Performances of the play will be at 7:30 p.m. April 17-19; 8 p.m. on April 20-21 and 2 p.m. on April 22. Tickets are $18 and may be purchased online at boxoffice.uncg.edu, by calling 336-334-4849 Monday-Friday between noon and 5 p.m. and at campus box office locations. Discounted rates are available for seniors, students, UNCG alumni and groups of 10 or more.

Playwright Parks is noted for the theatricality of her writing, stretching the limits of evocative wordplay, said Christine Woodworth, the play’s director. In many ways “In the Blood” is a play about language,  Woodworth, a faculty member in UNCG’s theatre department, added.

“As the play opens, it is clear that Hester is illiterate as her 13-year-old son, Jabber, teaches her how to write the letter ‘A,’” Woodworth said. “Language and literacy can be the keys to liberation but language can also contain, oppress and damage. Throughout the play, Hester is defined by other figures in fairly derogatory terms, illustrating the negative power of words.

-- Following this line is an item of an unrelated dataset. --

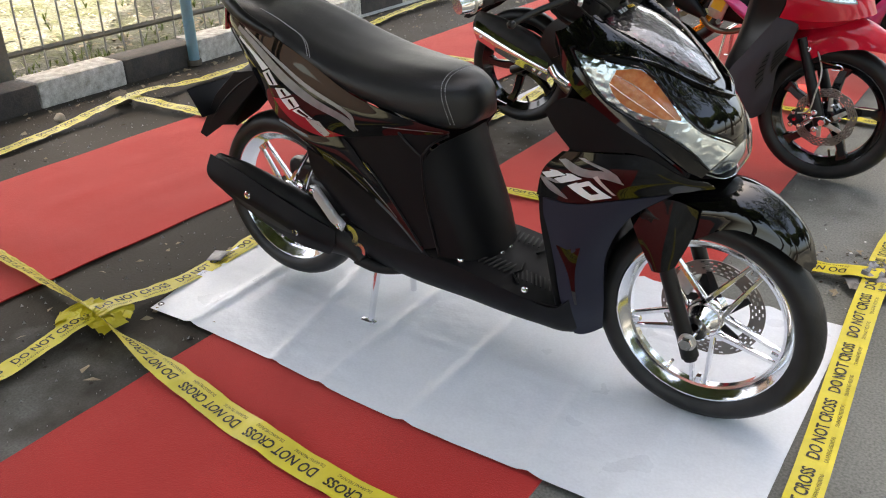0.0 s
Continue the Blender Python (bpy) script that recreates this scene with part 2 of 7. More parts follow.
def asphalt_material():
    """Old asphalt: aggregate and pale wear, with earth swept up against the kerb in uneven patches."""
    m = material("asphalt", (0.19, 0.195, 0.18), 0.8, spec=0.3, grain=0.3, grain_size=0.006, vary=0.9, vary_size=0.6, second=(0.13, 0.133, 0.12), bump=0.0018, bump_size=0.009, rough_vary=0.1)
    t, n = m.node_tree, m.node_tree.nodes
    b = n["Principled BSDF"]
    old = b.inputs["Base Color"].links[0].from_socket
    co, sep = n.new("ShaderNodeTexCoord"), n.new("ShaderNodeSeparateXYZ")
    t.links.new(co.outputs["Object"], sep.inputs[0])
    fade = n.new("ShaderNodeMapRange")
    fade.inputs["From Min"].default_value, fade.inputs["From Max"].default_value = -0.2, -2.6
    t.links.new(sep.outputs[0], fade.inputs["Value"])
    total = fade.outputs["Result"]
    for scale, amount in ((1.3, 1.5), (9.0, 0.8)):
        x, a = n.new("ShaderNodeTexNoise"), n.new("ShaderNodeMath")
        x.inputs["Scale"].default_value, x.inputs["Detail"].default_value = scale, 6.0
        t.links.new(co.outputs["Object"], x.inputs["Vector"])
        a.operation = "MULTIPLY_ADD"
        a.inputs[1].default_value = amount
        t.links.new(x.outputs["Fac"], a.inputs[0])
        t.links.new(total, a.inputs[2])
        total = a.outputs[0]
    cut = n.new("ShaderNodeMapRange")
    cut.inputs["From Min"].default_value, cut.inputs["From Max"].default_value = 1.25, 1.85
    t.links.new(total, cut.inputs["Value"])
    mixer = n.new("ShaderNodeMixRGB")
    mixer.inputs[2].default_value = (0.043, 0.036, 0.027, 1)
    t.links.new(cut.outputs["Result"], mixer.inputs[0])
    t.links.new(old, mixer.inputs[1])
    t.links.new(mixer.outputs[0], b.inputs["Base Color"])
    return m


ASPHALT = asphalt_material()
DIRT = material("dry_dirt", (0.170, 0.170, 0.155), 0.95, spec=0.1, grain=0.55, grain_size=0.02, vary=1.0, vary_size=0.14, second=(0.09, 0.10, 0.05), bump=0.02, bump_size=0.06)

# ---- shape tools ----
def part(name, bm, mat, parent=None, label="", sharp=38, m=None, loose=False):
    """Links a bmesh as one mesh object under a thing or a part."""
    if not loose:
        bmesh.ops.recalc_face_normals(bm, faces=bm.faces[:])
    me = bpy.data.meshes.new(name)
    bm.to_mesh(me)
    bm.free()
    me.materials.append(mat)
    me.shade_smooth()
    me.set_sharp_from_angle(angle=radians(sharp))
    ob = new(name, me)
    if parent is not None:
        ob.parent = parent
    if m is not None:
        ob.matrix_local = m
    if label:
        ob["label"] = label
    return ob


def thing(name, label, category, m=None, group="", kind=""):
    ob = new(name)
    if m is not None:
        ob.matrix_world = m
    return tagged(ob, label, category, group, kind)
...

“We’ve attempted to underscore the ways in which language operates in Hester’s life as both promise and a prison. Additionally, given the doubling of characters that Parks calls for, we’ve fully embraced that theatricality by situating all transitions within the space, in full view of the audience. This production will be staged in the round (with audience on all sides of the playing space), inviting the audience to bear witness to Hester’s story but also to bear witness to each other as we watch this world unfold.”

The opportunity to direct a run of “In the Blood” fulfills a long-held desire for Woodworth. “‘In the Blood’ is a play that I have wanted to direct for almost a decade,” she said, dating back to one of her first academic presentations. “I find (Suzan-Lori Parks’) entire body of work to be daring. She confronts history and language in a wonderfully provocative manner.

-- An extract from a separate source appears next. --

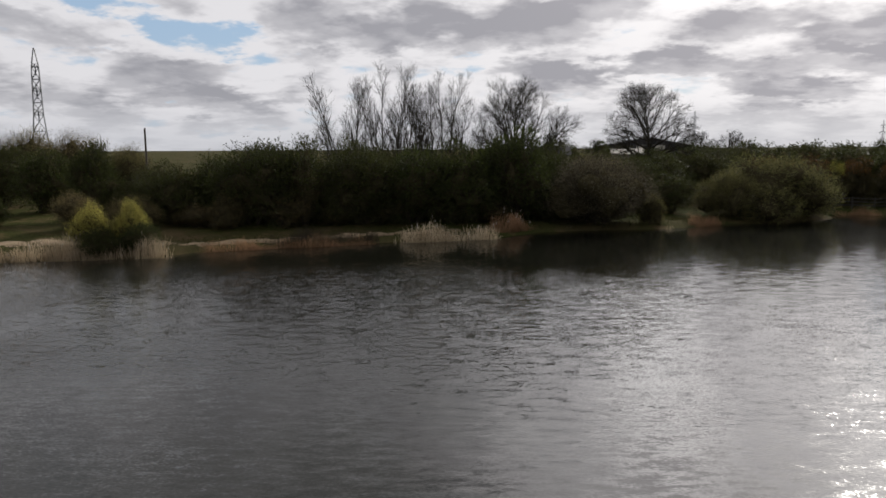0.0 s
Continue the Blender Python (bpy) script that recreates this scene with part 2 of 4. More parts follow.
def water_material():
    m, k = material("lake_water")
    pos = k.add("ShaderNodeTexCoord").outputs["Object"]
    # the wind ruffles the open middle; the lee under the far bank lies smoother
    xyz = k.add("ShaderNodeSeparateXYZ", {0: pos})
    gust = k.noise(pos, 0.05, 3.0, 0.55, 0.6)
    stray = k.math("MULTIPLY", k.math("SUBTRACT", k.noise(pos, 0.13, 4.0, 0.6, 0.8), 0.5), 14.0)
    north = k.math("ADD", k.math("ADD", xyz.outputs[1], k.math("SUBTRACT", k.math("MULTIPLY", k.math("MINIMUM", xyz.outputs[0], 25.0), 0.2), 2.0)), stray)
    east = k.math("ADD", xyz.outputs[0], stray)
    open_water = k.step(north, 36.0, 46.0, 1.0, 0.10)
    west = k.math("ADD", east, k.math("MULTIPLY", k.math("SUBTRACT", xyz.outputs[1], 16.0), 0.45))
    force = k.math("MULTIPLY", k.step(gust, 0.36, 0.60, 0.45, 1.25), open_water)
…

“I’m fascinated by contemporary adaptations of literature and this piece is a riff on Hawthorne’s ‘The Scarlet Letter.’ Instead of an adulterous religious and social outcast, however, Parks’ Hester is a homeless African-American woman with five children. Parks weaves a compelling story that illustrates the complexities of poverty in contemporary culture. ‘In the Blood’ illustrates the ways in which institutional systems that are set-up to help those on the margins of society can sometimes fail to do so in extraordinary ways.”

UNCG’s presentation of the play is also a wonderful challenge for theatre students, she added. “Because the cast is so small — with just 6 actors — it is a wonderful challenge to build ensemble and create a dynamic and taut performance.”